▶ _Required task_
Pictures appear in the records below; write out everything else exactly.

────────────────────

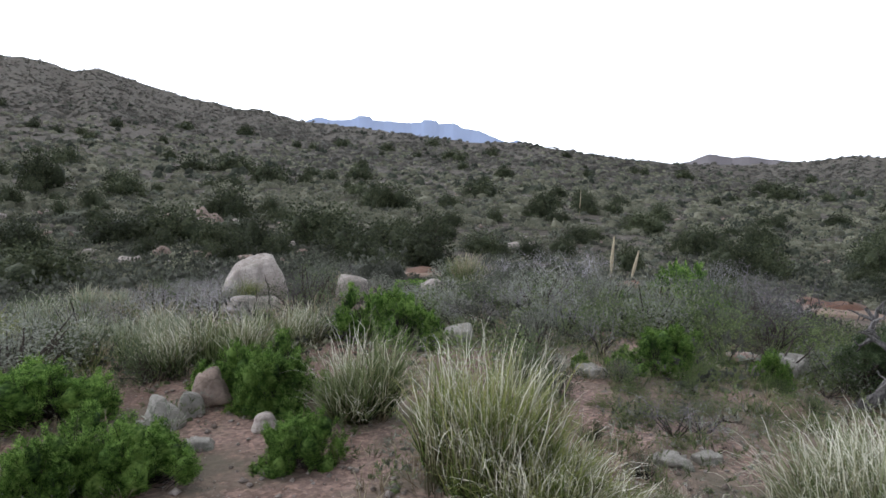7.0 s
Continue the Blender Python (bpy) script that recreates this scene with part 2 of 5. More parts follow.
M_GREEN = leaf_material("green_leaf", (0.033, 0.072, 0.016), (0.13, 0.248, 0.05), (0.31, 0.47, 0.12), scale=6.0, thin=0.45, tones=(0.85, 1.2))
M_OLIVE = leaf_material("olive_leaf", (0.03, 0.039, 0.021), (0.062, 0.076, 0.04), (0.112, 0.13, 0.07), scale=1.2, tones=(0.72, 1.25))
M_BUSH_COVER = leaf_material("bush_cover_leaf", (0.034, 0.043, 0.031), (0.062, 0.074, 0.052), (0.105, 0.12, 0.086), scale=0.5, attribute="tone", speckle=6.0)
M_JUNIPER = leaf_material("juniper_leaf", (0.04, 0.07, 0.034), (0.1, 0.15, 0.07), (0.2, 0.265, 0.13), scale=2.5, thin=0.35, tones=(0.8, 1.25))
M_DUSTY = leaf_material("dusty_evergreen_leaf", (0.045, 0.07, 0.037), (0.135, 0.182, 0.09), (0.32, 0.375, 0.185), scale=2.5, thin=0.45, tones=(1.0, 1.05))
M_SAGE = leaf_material("sage_leaf", (0.165, 0.177, 0.145), (0.28, 0.295, 0.245), (0.36, 0.37, 0.32), scale=5.0)
M_SAGE_GREEN = leaf_material("greenish_leaf", (0.068, 0.092, 0.045), (0.125, 0.162, 0.08), (0.205, 0.242, 0.128), scale=5.0)
M_SAGE_DARK = leaf_material("dusky_leaf", (0.084, 0.094, 0.07), (0.148, 0.162, 0.123), (0.24, 0.25, 0.196), scale=5.0)
M_HERB = leaf_material("herb_leaf", (0.085, 0.125, 0.045), (0.175, 0.245, 0.09), (0.29, 0.36, 0.155), scale=5.0, tones=(0.8, 1.2))
M_FRESH_HERB = leaf_material("fresh_herb_leaf", (0.075, 0.1, 0.04), (0.14, 0.18, 0.075), (0.23, 0.27, 0.135), scale=0.8, attribute="tone", speckle=30.0)
M_SCRUB = leaf_material("scrub_leaf", (0.055, 0.062, 0.045), (0.1, 0.108, 0.084), (0.158, 0.166, 0.132), scale=0.4, attribute="tone", speckle=9.0)
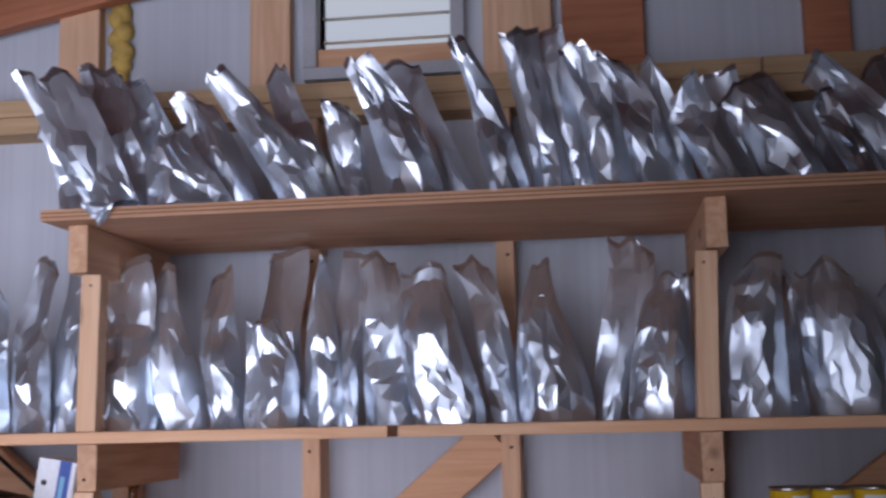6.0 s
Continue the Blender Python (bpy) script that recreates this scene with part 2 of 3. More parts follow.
def tube(points, radius, sides=8, bm=None):
    """A round bar or cord along points."""
    bm = bm or bmesh.new()
    pts = [Vector(p) for p in points]
    rings = []
    for i, p in enumerate(pts):
        d = (pts[min(i + 1, len(pts) - 1)] - pts[max(i - 1, 0)]).normalized()
        side = d.cross(Vector((0.31, 0.17, 0.93))).normalized()
        up = side.cross(d)
        rings.append([bm.verts.new(p + radius * (math.cos(2 * math.pi * k / sides) * side + math.sin(2 * math.pi * k / sides) * up)) for k in range(sides)])
    for a, b in zip(rings, rings[1:]):
        for k in range(sides):
            f = bm.faces.new((a[k], a[(k + 1) % sides], b[(k + 1) % sides], b[k]))
            f.smooth = True
    bm.faces.new(rings[0][::-1])
    bm.faces.new(rings[-1])
    bmesh.ops.recalc_face_normals(bm, faces=bm.faces)
    return bm


def lumpy(rx, ry, rz, seed, rough=0.3, level=3):
    """An uneven lump."""
    bm = bmesh.new()
    bmesh.ops.create_icosphere(bm, subdivisions=level, radius=1)
    for v in bm.verts:
        n = noise.noise(v.co * 1.7 + Vector((seed * 3.1, seed, -seed))) + 0.5 * noise.noise(v.co * 4.1 + Vector((seed, 2, seed)))
        v.co = Vector((v.co.x * rx, v.co.y * ry, v.co.z * rz)) * (1 + rough * n)
    for f in bm.faces:
        f.smooth = True
    return bm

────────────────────

▶ _Solution to the problem_
7.0 s
Continue the Blender Python (bpy) script that recreates this scene with part 2 of 5. More parts follow.
M_GREEN = leaf_material("green_leaf", (0.033, 0.072, 0.016), (0.13, 0.248, 0.05), (0.31, 0.47, 0.12), scale=6.0, thin=0.45, tones=(0.85, 1.2))
M_OLIVE = leaf_material("olive_leaf", (0.03, 0.039, 0.021), (0.062, 0.076, 0.04), (0.112, 0.13, 0.07), scale=1.2, tones=(0.72, 1.25))
M_BUSH_COVER = leaf_material("bush_cover_leaf", (0.034, 0.043, 0.031), (0.062, 0.074, 0.052), (0.105, 0.12, 0.086), scale=0.5, attribute="tone", speckle=6.0)
M_JUNIPER = leaf_material("juniper_leaf", (0.04, 0.07, 0.034), (0.1, 0.15, 0.07), (0.2, 0.265, 0.13), scale=2.5, thin=0.35, tones=(0.8, 1.25))
M_DUSTY = leaf_material("dusty_evergreen_leaf", (0.045, 0.07, 0.037), (0.135, 0.182, 0.09), (0.32, 0.375, 0.185), scale=2.5, thin=0.45, tones=(1.0, 1.05))
M_SAGE = leaf_material("sage_leaf", (0.165, 0.177, 0.145), (0.28, 0.295, 0.245), (0.36, 0.37, 0.32), scale=5.0)
M_SAGE_GREEN = leaf_material("greenish_leaf", (0.068, 0.092, 0.045), (0.125, 0.162, 0.08), (0.205, 0.242, 0.128), scale=5.0)
M_SAGE_DARK = leaf_material("dusky_leaf", (0.084, 0.094, 0.07), (0.148, 0.162, 0.123), (0.24, 0.25, 0.196), scale=5.0)
M_HERB = leaf_material("herb_leaf", (0.085, 0.125, 0.045), (0.175, 0.245, 0.09), (0.29, 0.36, 0.155), scale=5.0, tones=(0.8, 1.2))
M_FRESH_HERB = leaf_material("fresh_herb_leaf", (0.075, 0.1, 0.04), (0.14, 0.18, 0.075), (0.23, 0.27, 0.135), scale=0.8, attribute="tone", speckle=30.0)
M_SCRUB = leaf_material("scrub_leaf", (0.055, 0.062, 0.045), (0.1, 0.108, 0.084), (0.158, 0.166, 0.132), scale=0.4, attribute="tone", speckle=9.0)
6.0 s
Continue the Blender Python (bpy) script that recreates this scene with part 2 of 3. More parts follow.
def tube(points, radius, sides=8, bm=None):
    """A round bar or cord along points."""
    bm = bm or bmesh.new()
    pts = [Vector(p) for p in points]
    rings = []
    for i, p in enumerate(pts):
        d = (pts[min(i + 1, len(pts) - 1)] - pts[max(i - 1, 0)]).normalized()
        side = d.cross(Vector((0.31, 0.17, 0.93))).normalized()
        up = side.cross(d)
        rings.append([bm.verts.new(p + radius * (math.cos(2 * math.pi * k / sides) * side + math.sin(2 * math.pi * k / sides) * up)) for k in range(sides)])
    for a, b in zip(rings, rings[1:]):
        for k in range(sides):
            f = bm.faces.new((a[k], a[(k + 1) % sides], b[(k + 1) % sides], b[k]))
            f.smooth = True
    bm.faces.new(rings[0][::-1])
    bm.faces.new(rings[-1])
    bmesh.ops.recalc_face_normals(bm, faces=bm.faces)
    return bm


def lumpy(rx, ry, rz, seed, rough=0.3, level=3):
    """An uneven lump."""
    bm = bmesh.new()
    bmesh.ops.create_icosphere(bm, subdivisions=level, radius=1)
    for v in bm.verts:
        n = noise.noise(v.co * 1.7 + Vector((seed * 3.1, seed, -seed))) + 0.5 * noise.noise(v.co * 4.1 + Vector((seed, 2, seed)))
        v.co = Vector((v.co.x * rx, v.co.y * ry, v.co.z * rz)) * (1 + rough * n)
    for f in bm.faces:
        f.smooth = True
    return bm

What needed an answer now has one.